* _DIRECTIONS FOR THIS TASK_:
Your task is to repeat all of the data exactly while excluding the pictures.

* _AVAILABLE DATA_:
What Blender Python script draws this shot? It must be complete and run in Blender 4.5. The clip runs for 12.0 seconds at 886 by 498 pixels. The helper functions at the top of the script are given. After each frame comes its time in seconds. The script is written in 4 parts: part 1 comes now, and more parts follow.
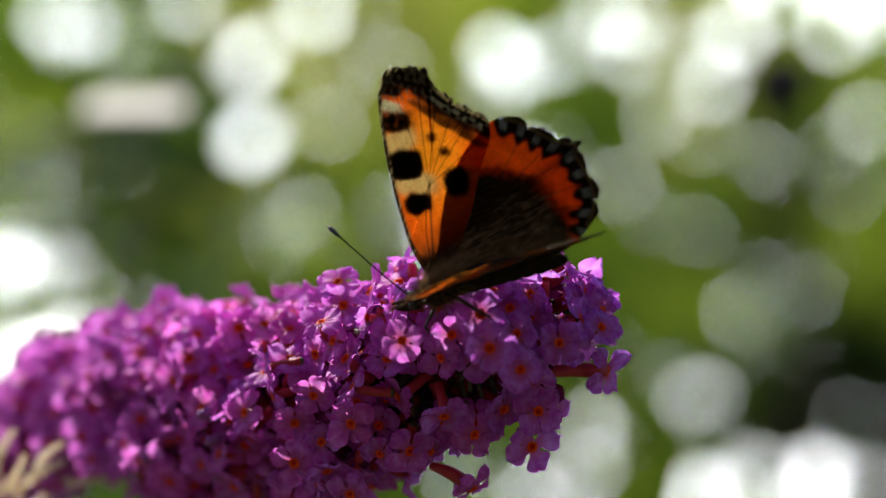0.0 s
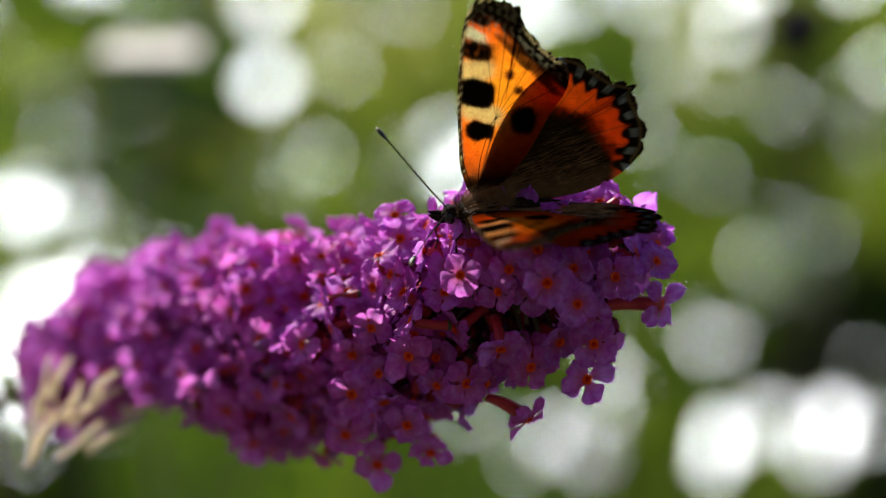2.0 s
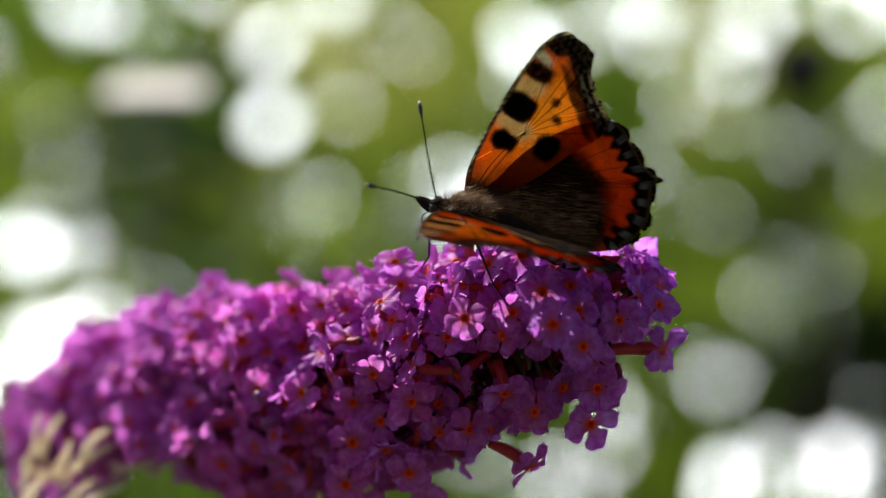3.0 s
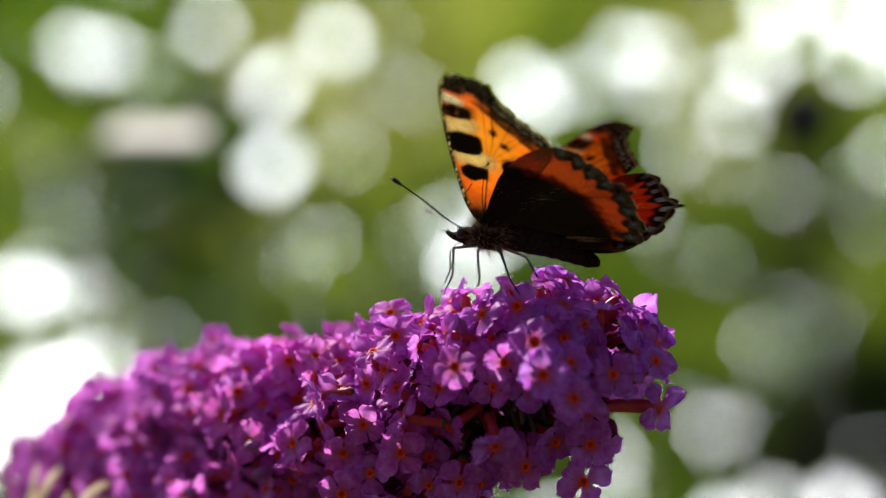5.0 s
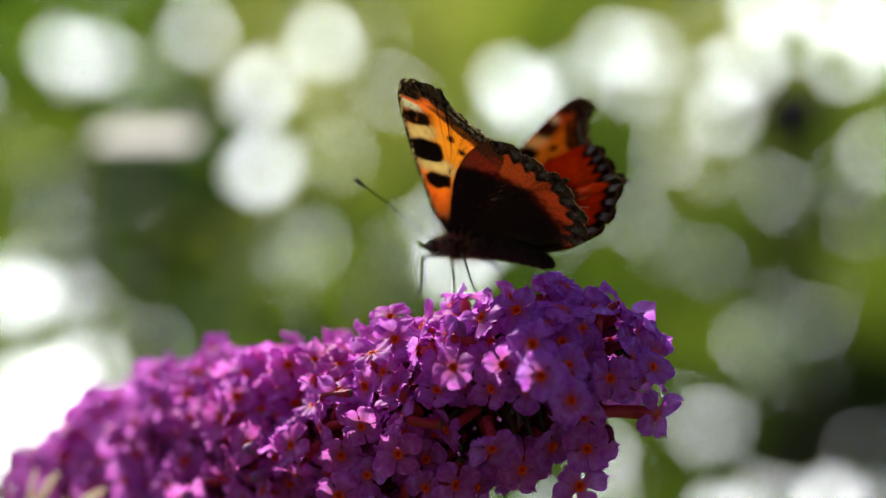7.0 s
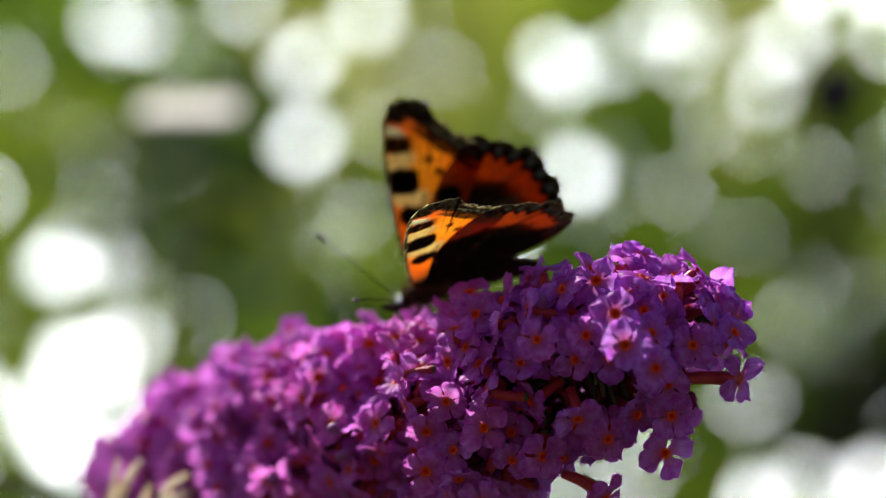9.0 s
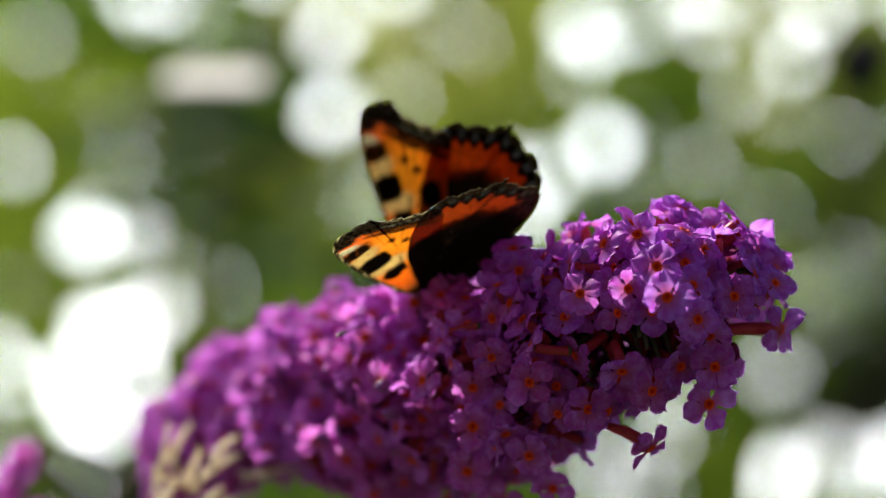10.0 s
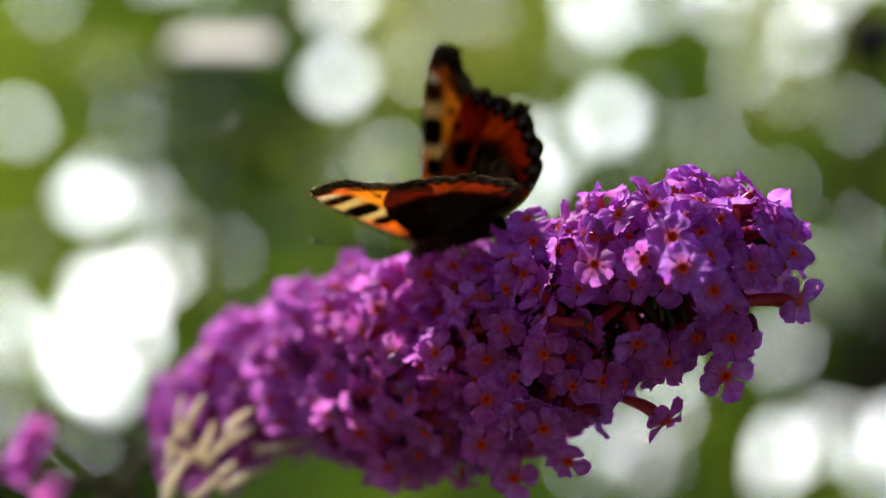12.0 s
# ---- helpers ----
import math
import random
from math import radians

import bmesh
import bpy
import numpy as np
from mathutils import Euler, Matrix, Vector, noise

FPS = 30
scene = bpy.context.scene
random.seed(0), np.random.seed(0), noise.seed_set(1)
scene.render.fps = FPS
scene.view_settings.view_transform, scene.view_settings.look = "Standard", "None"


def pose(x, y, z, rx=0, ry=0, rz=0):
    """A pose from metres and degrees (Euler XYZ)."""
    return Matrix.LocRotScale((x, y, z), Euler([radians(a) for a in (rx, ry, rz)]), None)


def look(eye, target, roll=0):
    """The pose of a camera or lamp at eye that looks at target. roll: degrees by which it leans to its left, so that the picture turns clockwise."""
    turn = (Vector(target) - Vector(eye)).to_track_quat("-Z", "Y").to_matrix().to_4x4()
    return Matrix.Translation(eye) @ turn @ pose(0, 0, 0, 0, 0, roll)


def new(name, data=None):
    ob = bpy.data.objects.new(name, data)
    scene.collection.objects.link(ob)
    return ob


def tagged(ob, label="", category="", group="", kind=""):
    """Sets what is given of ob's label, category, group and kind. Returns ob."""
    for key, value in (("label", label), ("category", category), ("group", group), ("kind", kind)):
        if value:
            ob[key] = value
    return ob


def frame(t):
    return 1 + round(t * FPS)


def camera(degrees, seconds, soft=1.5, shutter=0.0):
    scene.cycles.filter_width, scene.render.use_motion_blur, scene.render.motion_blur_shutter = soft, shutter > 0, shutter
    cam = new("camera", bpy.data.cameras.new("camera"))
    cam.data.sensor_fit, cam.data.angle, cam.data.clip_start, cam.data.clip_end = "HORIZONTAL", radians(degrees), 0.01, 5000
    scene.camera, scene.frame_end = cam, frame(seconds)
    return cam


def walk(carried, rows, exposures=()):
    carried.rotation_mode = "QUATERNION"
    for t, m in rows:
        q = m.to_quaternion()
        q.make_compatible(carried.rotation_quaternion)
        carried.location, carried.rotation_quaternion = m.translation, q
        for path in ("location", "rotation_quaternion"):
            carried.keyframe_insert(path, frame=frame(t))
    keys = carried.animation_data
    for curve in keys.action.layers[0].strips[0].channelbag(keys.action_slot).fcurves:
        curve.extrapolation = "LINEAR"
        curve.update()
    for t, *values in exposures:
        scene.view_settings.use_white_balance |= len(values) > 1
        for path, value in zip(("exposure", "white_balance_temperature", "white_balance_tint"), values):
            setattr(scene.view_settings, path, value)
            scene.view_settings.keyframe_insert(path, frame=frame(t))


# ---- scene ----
MM = 0.001
EYE = 1.30          # height of the flower over the ground, metres

# ---- camera: a close-up lens with a wide aperture, held by hand ----
cam = camera(20, 12.0, soft=1.2)
cam.data.dof.use_dof = True
cam.data.dof.focus_distance = 0.2980
cam.data.dof.aperture_fstop = 9.6


def held(x, y, z, turn, tilt, lean):
    """Camera pose: millimetres from the flower's middle, and degrees."""
    return pose(x * MM, y * MM, EYE + z * MM, 90 + tilt, 0, turn) @ pose(0, 0, 0, 0, 0, lean)


walk(cam, [
    (0, held(2, -301, 0, -0.35, 0.2, -0.4)),
    (0.5, held(2, -301, 0, 0.546, 0.372, -0.6)),
    (1, held(2, -301, 0, 0.061, -0.237, -0.6)),
    (1.5, held(2, -301, 0, 0.028, -0.731, -0.4)),
    (2, held(2, -301, 0, 0.015, -1.076, -0.3)),
    (2.5, held(2, -301, 0, 0.097, -0.396, -0.3)),
    (2.7, held(2, -301, 0, 0.097, -0.276, -0.3)),
    (4.3, held(2, -301, 0, 0.156, 0.308, 0)),
    (4.5, held(2, -301, 0, 0.156, 0.408, 0)),
    (5, held(2, -301, 0, 0.113, 0.873, 0.1)),
    (5.5, held(2, -301, 0, -0.255, 1.104, 0)),
    (6, held(2, -301, 0, -0.249, 1.017, -0.3)),
    (6.5, held(2, -301, 0, -0.22, 0.925, -0.4)),
    (6.7, held(2, -301, 0, -0.2, 0.925, -0.4)),
    (8.3, held(2, -301, 0, 0.537, 0.52, -0.1)),
    (8.5, held(2, -301, 0, 0.587, 0.49, -0.1)),
    (9, held(2, -301, 0, 0.839, 0.302, 0)),
    (9.5, held(2, -301, 0, 1.232, -0.058, 0)),
    (10, held(2, -301, 0, 1.423, -0.384, 0.1)),
    (10.5, held(2, -301, 0, 1.842, -0.697, 0.6)),
    (11, held(2, -301, 0, 2.452, -1.197, 1.1)),
    (11.5, held(2, -301, 0, 1.113, -0.989, 1.1)),
    (12, held(2, -301, 0, 1.523, -1.081, 1.3)),
])

# ---- world, sun, exposure ----
SUN_FROM = Vector((-0.39, 0.63, 0.67)).normalized()
world = bpy.data.worlds.new("sky")
scene.world = world
world.use_nodes = True
wn, wl = world.node_tree.nodes, world.node_tree.links
sky = wn.new("ShaderNodeTexSky")
sky.sky_type = "NISHITA"
sky.sun_disc = False
sky.sun_elevation = math.asin(SUN_FROM.z)
sky.sun_rotation = math.atan2(SUN_FROM.x, SUN_FROM.y)
wn["Background"].inputs["Strength"].default_value = 0.082
wl.new(sky.outputs[0], wn["Background"].inputs["Color"])

sun_data = bpy.data.lights.new("sun", "SUN")
sun_data.energy = 5.0
sun_data.angle = radians(0.6)
sun_data.color = (1.0, 0.95, 0.86)
sun = new("sun", sun_data)
sun.matrix_world = look(SUN_FROM * 20, (0, 0, 0))
scene.view_settings.exposure = 0.78


# ---- materials ----
def material(name):
    m = bpy.data.materials.new(name)
    m.use_nodes = True
    m.node_tree.nodes.clear()
    return m, m.node_tree.nodes, m.node_tree.links


def put(nodes, links, kind, **values):
    n = nodes.new(kind)
    for key, v in values.items():
        if hasattr(v, "is_output"):
            links.new(v, n.inputs[key.replace("_", " ")])
        else:
            n.inputs[key.replace("_", " ")].default_value = v
    return n


def mottled(nodes, links, a, b, scale, detail=4.0, low=0.3, high=0.7, vector=None):
    """A colour that wanders between a and b in patches."""
    tex = put(nodes, links, "ShaderNodeTexNoise", Scale=scale, Detail=detail)
    if vector is None:
        vector = nodes.new("ShaderNodeTexCoord").outputs["Object"]
    links.new(vector, tex.inputs["Vector"])
    ramp = nodes.new("ShaderNodeValToRGB")
    ramp.color_ramp.elements[0].position, ramp.color_ramp.elements[1].position = low, high
    ramp.color_ramp.elements[0].color, ramp.color_ramp.elements[1].color = (*a, 1), (*b, 1)
    links.new(tex.outputs["Fac"], ramp.inputs["Fac"])
    return ramp.outputs["Color"], tex.outputs["Fac"]


def blend(nodes, links, kind, fac, a, b):
    n = nodes.new("ShaderNodeMix")
    n.data_type = "RGBA"
    n.blend_type = kind
    for socket, v in ((n.inputs[0], fac), (n.inputs[6], a), (n.inputs[7], b)):
        if hasattr(v, "is_output"):
            links.new(v, socket)
        else:
            socket.default_value = v if isinstance(v, float) else (*v, 1)
    return n.outputs[2]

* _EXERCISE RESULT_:
What Blender Python script draws this shot? It must be complete and run in Blender 4.5. The clip runs for 12.0 seconds at 886 by 498 pixels. The helper functions at the top of the script are given. After each frame comes its time in seconds. The script is written in 4 parts: part 1 comes now, and more parts follow.
0.0 s
2.0 s
3.0 s
5.0 s
7.0 s
9.0 s
10.0 s
12.0 s
# ---- helpers ----
import math
import random
from math import radians

import bmesh
import bpy
import numpy as np
from mathutils import Euler, Matrix, Vector, noise

FPS = 30
scene = bpy.context.scene
random.seed(0), np.random.seed(0), noise.seed_set(1)
scene.render.fps = FPS
scene.view_settings.view_transform, scene.view_settings.look = "Standard", "None"


def pose(x, y, z, rx=0, ry=0, rz=0):
    """A pose from metres and degrees (Euler XYZ)."""
    return Matrix.LocRotScale((x, y, z), Euler([radians(a) for a in (rx, ry, rz)]), None)


def look(eye, target, roll=0):
    """The pose of a camera or lamp at eye that looks at target. roll: degrees by which it leans to its left, so that the picture turns clockwise."""
    turn = (Vector(target) - Vector(eye)).to_track_quat("-Z", "Y").to_matrix().to_4x4()
    return Matrix.Translation(eye) @ turn @ pose(0, 0, 0, 0, 0, roll)


def new(name, data=None):
    ob = bpy.data.objects.new(name, data)
    scene.collection.objects.link(ob)
    return ob


def tagged(ob, label="", category="", group="", kind=""):
    """Sets what is given of ob's label, category, group and kind. Returns ob."""
    for key, value in (("label", label), ("category", category), ("group", group), ("kind", kind)):
        if value:
            ob[key] = value
    return ob


def frame(t):
    return 1 + round(t * FPS)


def camera(degrees, seconds, soft=1.5, shutter=0.0):
    scene.cycles.filter_width, scene.render.use_motion_blur, scene.render.motion_blur_shutter = soft, shutter > 0, shutter
    cam = new("camera", bpy.data.cameras.new("camera"))
    cam.data.sensor_fit, cam.data.angle, cam.data.clip_start, cam.data.clip_end = "HORIZONTAL", radians(degrees), 0.01, 5000
    scene.camera, scene.frame_end = cam, frame(seconds)
    return cam


def walk(carried, rows, exposures=()):
    carried.rotation_mode = "QUATERNION"
    for t, m in rows:
        q = m.to_quaternion()
        q.make_compatible(carried.rotation_quaternion)
        carried.location, carried.rotation_quaternion = m.translation, q
        for path in ("location", "rotation_quaternion"):
            carried.keyframe_insert(path, frame=frame(t))
    keys = carried.animation_data
    for curve in keys.action.layers[0].strips[0].channelbag(keys.action_slot).fcurves:
        curve.extrapolation = "LINEAR"
        curve.update()
    for t, *values in exposures:
        scene.view_settings.use_white_balance |= len(values) > 1
        for path, value in zip(("exposure", "white_balance_temperature", "white_balance_tint"), values):
            setattr(scene.view_settings, path, value)
            scene.view_settings.keyframe_insert(path, frame=frame(t))


# ---- scene ----
MM = 0.001
EYE = 1.30          # height of the flower over the ground, metres

# ---- camera: a close-up lens with a wide aperture, held by hand ----
cam = camera(20, 12.0, soft=1.2)
cam.data.dof.use_dof = True
cam.data.dof.focus_distance = 0.2980
cam.data.dof.aperture_fstop = 9.6


def held(x, y, z, turn, tilt, lean):
    """Camera pose: millimetres from the flower's middle, and degrees."""
    return pose(x * MM, y * MM, EYE + z * MM, 90 + tilt, 0, turn) @ pose(0, 0, 0, 0, 0, lean)


walk(cam, [
    (0, held(2, -301, 0, -0.35, 0.2, -0.4)),
    (0.5, held(2, -301, 0, 0.546, 0.372, -0.6)),
    (1, held(2, -301, 0, 0.061, -0.237, -0.6)),
    (1.5, held(2, -301, 0, 0.028, -0.731, -0.4)),
    (2, held(2, -301, 0, 0.015, -1.076, -0.3)),
    (2.5, held(2, -301, 0, 0.097, -0.396, -0.3)),
    (2.7, held(2, -301, 0, 0.097, -0.276, -0.3)),
    (4.3, held(2, -301, 0, 0.156, 0.308, 0)),
    (4.5, held(2, -301, 0, 0.156, 0.408, 0)),
    (5, held(2, -301, 0, 0.113, 0.873, 0.1)),
    (5.5, held(2, -301, 0, -0.255, 1.104, 0)),
    (6, held(2, -301, 0, -0.249, 1.017, -0.3)),
    (6.5, held(2, -301, 0, -0.22, 0.925, -0.4)),
    (6.7, held(2, -301, 0, -0.2, 0.925, -0.4)),
    (8.3, held(2, -301, 0, 0.537, 0.52, -0.1)),
    (8.5, held(2, -301, 0, 0.587, 0.49, -0.1)),
    (9, held(2, -301, 0, 0.839, 0.302, 0)),
    (9.5, held(2, -301, 0, 1.232, -0.058, 0)),
    (10, held(2, -301, 0, 1.423, -0.384, 0.1)),
    (10.5, held(2, -301, 0, 1.842, -0.697, 0.6)),
    (11, held(2, -301, 0, 2.452, -1.197, 1.1)),
    (11.5, held(2, -301, 0, 1.113, -0.989, 1.1)),
    (12, held(2, -301, 0, 1.523, -1.081, 1.3)),
])

# ---- world, sun, exposure ----
SUN_FROM = Vector((-0.39, 0.63, 0.67)).normalized()
world = bpy.data.worlds.new("sky")
scene.world = world
world.use_nodes = True
wn, wl = world.node_tree.nodes, world.node_tree.links
sky = wn.new("ShaderNodeTexSky")
sky.sky_type = "NISHITA"
sky.sun_disc = False
sky.sun_elevation = math.asin(SUN_FROM.z)
sky.sun_rotation = math.atan2(SUN_FROM.x, SUN_FROM.y)
wn["Background"].inputs["Strength"].default_value = 0.082
wl.new(sky.outputs[0], wn["Background"].inputs["Color"])

sun_data = bpy.data.lights.new("sun", "SUN")
sun_data.energy = 5.0
sun_data.angle = radians(0.6)
sun_data.color = (1.0, 0.95, 0.86)
sun = new("sun", sun_data)
sun.matrix_world = look(SUN_FROM * 20, (0, 0, 0))
scene.view_settings.exposure = 0.78


# ---- materials ----
def material(name):
    m = bpy.data.materials.new(name)
    m.use_nodes = True
    m.node_tree.nodes.clear()
    return m, m.node_tree.nodes, m.node_tree.links


def put(nodes, links, kind, **values):
    n = nodes.new(kind)
    for key, v in values.items():
        if hasattr(v, "is_output"):
            links.new(v, n.inputs[key.replace("_", " ")])
        else:
            n.inputs[key.replace("_", " ")].default_value = v
    return n


def mottled(nodes, links, a, b, scale, detail=4.0, low=0.3, high=0.7, vector=None):
    """A colour that wanders between a and b in patches."""
    tex = put(nodes, links, "ShaderNodeTexNoise", Scale=scale, Detail=detail)
    if vector is None:
        vector = nodes.new("ShaderNodeTexCoord").outputs["Object"]
    links.new(vector, tex.inputs["Vector"])
    ramp = nodes.new("ShaderNodeValToRGB")
    ramp.color_ramp.elements[0].position, ramp.color_ramp.elements[1].position = low, high
    ramp.color_ramp.elements[0].color, ramp.color_ramp.elements[1].color = (*a, 1), (*b, 1)
    links.new(tex.outputs["Fac"], ramp.inputs["Fac"])
    return ramp.outputs["Color"], tex.outputs["Fac"]


def blend(nodes, links, kind, fac, a, b):
    n = nodes.new("ShaderNodeMix")
    n.data_type = "RGBA"
    n.blend_type = kind
    for socket, v in ((n.inputs[0], fac), (n.inputs[6], a), (n.inputs[7], b)):
        if hasattr(v, "is_output"):
            links.new(v, socket)
        else:
            socket.default_value = v if isinstance(v, float) else (*v, 1)
    return n.outputs[2]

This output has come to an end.